Il n’y a plus de vrais débats, entend-on partout. C’est presque un lieu commun. Mais quand un « vrai » débat apparaît, peut-être parce qu’on ne sait pas encore le formuler de telle sorte que tout le monde s’y reconnaisse, on le refoule et le réduit à des « affaires » personnelles, d’où ils ne sortent que par leur poison.
Réforme a publié la semaine dernière sous le titre « Avis aux donateurs » de la Fédé et appelant ceux-ci à se montrer méfiants, un courrier légèrement empoisonné. Je ne l’ai pas assez goûté pour savoir s’il s’avérera vraiment roboratif pour la Fédé, s’il entre dans un vrai projet qu’on aimerait d’ailleurs partager, ou s’il vise simplement une liquidation. Rompre avec un discours de complaisance pour voir les réalités en face est juste et vital, non seulement pour la Fédé, mais pour toutes nos Églises aujourd’hui. Mais tirer sur une ambulance, ou lancer un coup de pied sur un adversaire déjà à terre, c’est se trahir.
Voici plusieurs années que je ne préside plus la Post-Fédé et que je ne suis plus les débats de la Fédé que de loin, sans d’ailleurs en partager tous les points de vue. Mais je connais la double difficulté financière et de diminution d’audience qu’elle traverse (là encore comme d’autres secteurs importants de nos Églises). Et je pense que la Fédé, loin d’être liquidée (le capital comme le réseau étant « remis à la masse » pour d’autres projets), doit prendre toute sa place parmi nos institutions. Le difficile est qu’il lui faut tenir ensemble l’exigence de la durabilité et celle de la marginalité; et l’équipe actuelle, jusque dans son éclatement, est porteuse de cette double-exigence que je trouve légitime.
D’un côté la Fédé est un théâtre qui dure davantage que les générations successives, qui doivent à la fois reconnaître leur dette envers les prédécesseurs et laisser place aux successeurs (une place qui ne soit pas une « terre brûlée »), dans cet incessant échange entre les générations qui fait la force de la Fédé. Je crois que l’âge étudiant doit aujourd’hui être élargi à l’âge lycéen, et je regrette que la Fédé, à Bièvres ou ailleurs, n’ait pas mis davantage le paquet sur l’apprentissage des langues par les échanges internationaux.
De l’autre la Fédé, dans la configuration éphémère qu’à chaque génération prend son réseau, représente un délicat travail sur des marges que d’autres groupes plus directement ecclésiaux ne sauraient toucher: si on mélange tous ces cortèges on les perdra tous.

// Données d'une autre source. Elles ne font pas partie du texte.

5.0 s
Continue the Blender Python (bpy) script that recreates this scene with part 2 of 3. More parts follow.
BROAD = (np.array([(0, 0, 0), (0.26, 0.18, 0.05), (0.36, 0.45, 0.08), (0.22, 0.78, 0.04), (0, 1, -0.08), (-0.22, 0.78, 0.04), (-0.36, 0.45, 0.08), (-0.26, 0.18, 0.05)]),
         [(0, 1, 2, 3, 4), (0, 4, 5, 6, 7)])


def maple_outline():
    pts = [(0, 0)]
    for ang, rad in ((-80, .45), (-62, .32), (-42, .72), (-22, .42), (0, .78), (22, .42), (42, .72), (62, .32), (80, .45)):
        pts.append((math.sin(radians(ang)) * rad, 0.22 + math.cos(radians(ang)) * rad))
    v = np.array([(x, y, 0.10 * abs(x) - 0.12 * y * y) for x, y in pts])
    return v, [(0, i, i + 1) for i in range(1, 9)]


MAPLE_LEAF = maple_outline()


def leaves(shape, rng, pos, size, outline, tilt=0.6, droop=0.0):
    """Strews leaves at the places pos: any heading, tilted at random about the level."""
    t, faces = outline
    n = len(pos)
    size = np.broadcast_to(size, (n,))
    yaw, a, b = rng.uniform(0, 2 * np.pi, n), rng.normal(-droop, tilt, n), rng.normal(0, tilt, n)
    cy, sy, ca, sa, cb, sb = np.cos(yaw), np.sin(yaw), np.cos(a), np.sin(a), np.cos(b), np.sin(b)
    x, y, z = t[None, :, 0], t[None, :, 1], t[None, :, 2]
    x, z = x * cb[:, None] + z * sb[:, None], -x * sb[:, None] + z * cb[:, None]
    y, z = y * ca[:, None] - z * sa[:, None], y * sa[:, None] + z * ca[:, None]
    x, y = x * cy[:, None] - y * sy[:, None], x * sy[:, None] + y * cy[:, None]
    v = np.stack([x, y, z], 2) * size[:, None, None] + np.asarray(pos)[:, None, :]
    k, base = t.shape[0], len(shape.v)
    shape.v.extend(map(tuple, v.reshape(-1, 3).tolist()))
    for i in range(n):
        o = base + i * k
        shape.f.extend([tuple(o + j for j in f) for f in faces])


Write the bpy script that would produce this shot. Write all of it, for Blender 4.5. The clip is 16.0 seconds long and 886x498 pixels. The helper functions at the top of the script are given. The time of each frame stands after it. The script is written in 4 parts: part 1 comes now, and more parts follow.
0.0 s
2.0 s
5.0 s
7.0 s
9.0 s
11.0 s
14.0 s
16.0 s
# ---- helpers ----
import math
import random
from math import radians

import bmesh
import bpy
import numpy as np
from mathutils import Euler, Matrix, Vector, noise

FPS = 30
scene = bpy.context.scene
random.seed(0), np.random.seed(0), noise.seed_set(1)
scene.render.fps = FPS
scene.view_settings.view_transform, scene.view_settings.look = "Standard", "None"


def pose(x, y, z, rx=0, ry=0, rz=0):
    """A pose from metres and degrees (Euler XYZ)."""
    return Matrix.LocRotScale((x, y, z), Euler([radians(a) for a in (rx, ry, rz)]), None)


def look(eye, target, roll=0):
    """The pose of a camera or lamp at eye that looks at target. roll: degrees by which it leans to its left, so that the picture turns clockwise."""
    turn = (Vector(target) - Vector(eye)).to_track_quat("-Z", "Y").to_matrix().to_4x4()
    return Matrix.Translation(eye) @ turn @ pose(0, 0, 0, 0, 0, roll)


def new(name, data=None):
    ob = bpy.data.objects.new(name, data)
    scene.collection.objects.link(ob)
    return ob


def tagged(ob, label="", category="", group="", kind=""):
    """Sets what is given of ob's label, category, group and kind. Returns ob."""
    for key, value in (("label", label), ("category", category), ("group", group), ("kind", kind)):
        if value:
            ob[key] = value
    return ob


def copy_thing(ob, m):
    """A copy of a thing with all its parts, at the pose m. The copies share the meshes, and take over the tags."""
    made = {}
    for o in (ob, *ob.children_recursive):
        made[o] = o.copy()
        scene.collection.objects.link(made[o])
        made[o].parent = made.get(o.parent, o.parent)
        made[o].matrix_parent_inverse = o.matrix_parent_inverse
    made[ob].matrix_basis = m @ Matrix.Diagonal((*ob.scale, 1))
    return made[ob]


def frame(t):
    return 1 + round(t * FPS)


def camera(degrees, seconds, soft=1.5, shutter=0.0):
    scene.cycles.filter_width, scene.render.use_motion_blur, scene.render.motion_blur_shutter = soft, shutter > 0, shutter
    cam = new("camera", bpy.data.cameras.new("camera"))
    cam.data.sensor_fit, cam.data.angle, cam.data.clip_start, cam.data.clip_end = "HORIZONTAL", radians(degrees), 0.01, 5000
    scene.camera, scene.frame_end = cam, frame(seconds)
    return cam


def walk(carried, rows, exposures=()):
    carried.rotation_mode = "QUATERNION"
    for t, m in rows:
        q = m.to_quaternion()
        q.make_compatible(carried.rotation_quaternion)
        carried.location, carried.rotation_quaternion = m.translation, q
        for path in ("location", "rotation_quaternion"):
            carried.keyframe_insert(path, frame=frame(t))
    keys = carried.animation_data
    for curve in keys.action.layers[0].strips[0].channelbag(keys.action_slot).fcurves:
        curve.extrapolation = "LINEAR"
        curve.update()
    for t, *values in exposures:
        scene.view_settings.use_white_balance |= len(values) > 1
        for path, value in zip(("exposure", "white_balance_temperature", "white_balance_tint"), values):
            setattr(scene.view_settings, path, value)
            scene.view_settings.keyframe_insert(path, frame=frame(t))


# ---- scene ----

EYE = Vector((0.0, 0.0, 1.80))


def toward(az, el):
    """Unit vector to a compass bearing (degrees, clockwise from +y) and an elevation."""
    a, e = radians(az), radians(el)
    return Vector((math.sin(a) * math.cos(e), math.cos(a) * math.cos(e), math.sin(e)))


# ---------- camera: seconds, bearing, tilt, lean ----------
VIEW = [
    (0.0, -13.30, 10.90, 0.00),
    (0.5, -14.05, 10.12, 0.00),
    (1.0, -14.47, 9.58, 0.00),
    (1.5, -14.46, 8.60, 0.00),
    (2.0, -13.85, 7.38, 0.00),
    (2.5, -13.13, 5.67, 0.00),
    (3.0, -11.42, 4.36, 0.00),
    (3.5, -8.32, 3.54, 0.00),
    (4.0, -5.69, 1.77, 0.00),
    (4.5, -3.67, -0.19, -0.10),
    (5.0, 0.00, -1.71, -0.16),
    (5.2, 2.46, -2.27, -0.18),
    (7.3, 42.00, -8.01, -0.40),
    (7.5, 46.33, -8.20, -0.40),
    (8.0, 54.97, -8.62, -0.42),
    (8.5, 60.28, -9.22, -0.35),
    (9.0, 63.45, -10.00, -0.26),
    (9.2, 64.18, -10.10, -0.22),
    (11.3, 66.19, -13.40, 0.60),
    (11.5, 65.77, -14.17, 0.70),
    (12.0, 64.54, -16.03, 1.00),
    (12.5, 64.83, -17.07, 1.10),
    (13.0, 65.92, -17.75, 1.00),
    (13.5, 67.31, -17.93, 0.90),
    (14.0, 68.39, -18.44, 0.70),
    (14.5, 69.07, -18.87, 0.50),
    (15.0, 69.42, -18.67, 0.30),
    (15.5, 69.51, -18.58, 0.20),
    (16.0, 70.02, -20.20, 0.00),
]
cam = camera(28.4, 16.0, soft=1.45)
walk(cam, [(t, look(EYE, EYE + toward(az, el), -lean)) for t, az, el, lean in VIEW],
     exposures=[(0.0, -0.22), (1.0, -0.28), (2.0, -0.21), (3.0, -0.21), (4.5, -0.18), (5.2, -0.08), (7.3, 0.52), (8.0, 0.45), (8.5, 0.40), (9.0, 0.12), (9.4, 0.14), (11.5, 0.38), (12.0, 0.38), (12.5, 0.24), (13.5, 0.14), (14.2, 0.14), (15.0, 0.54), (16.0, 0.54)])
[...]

Et même s’il est utile de les fédérer, cela n’empêche de laisser tranquillement apparaître les complémentarités; c’est à dire les controverses confessantes qui les traversent. Il ne faut pas que la peur fixe à l’avance des rôles qui interdisent le débat, et il y a aussi place dans nos Églises pour le « libéralisme anti-individualiste » que représente la Fédé actuelle.
Comment faire honneur aux conflits qui nous déchirent, sans nous prendre pour autant trop au sérieux? Au lieu de demander à chacun de remettre à sa poubelle ce qui nous chagrine, nous ennuie ou nous révolte, pour revenir au conformisme des débats établis, il faut peut-être accepter que nos voix se cherchent ailleurs, comme si les vieux conflits en cachaient d’autres, plus vivants, que nous ne savons simplement pas encore nommer. Confiance!
Olivier Abel
Publié dans Réforme n°2905, 14 déc 2000.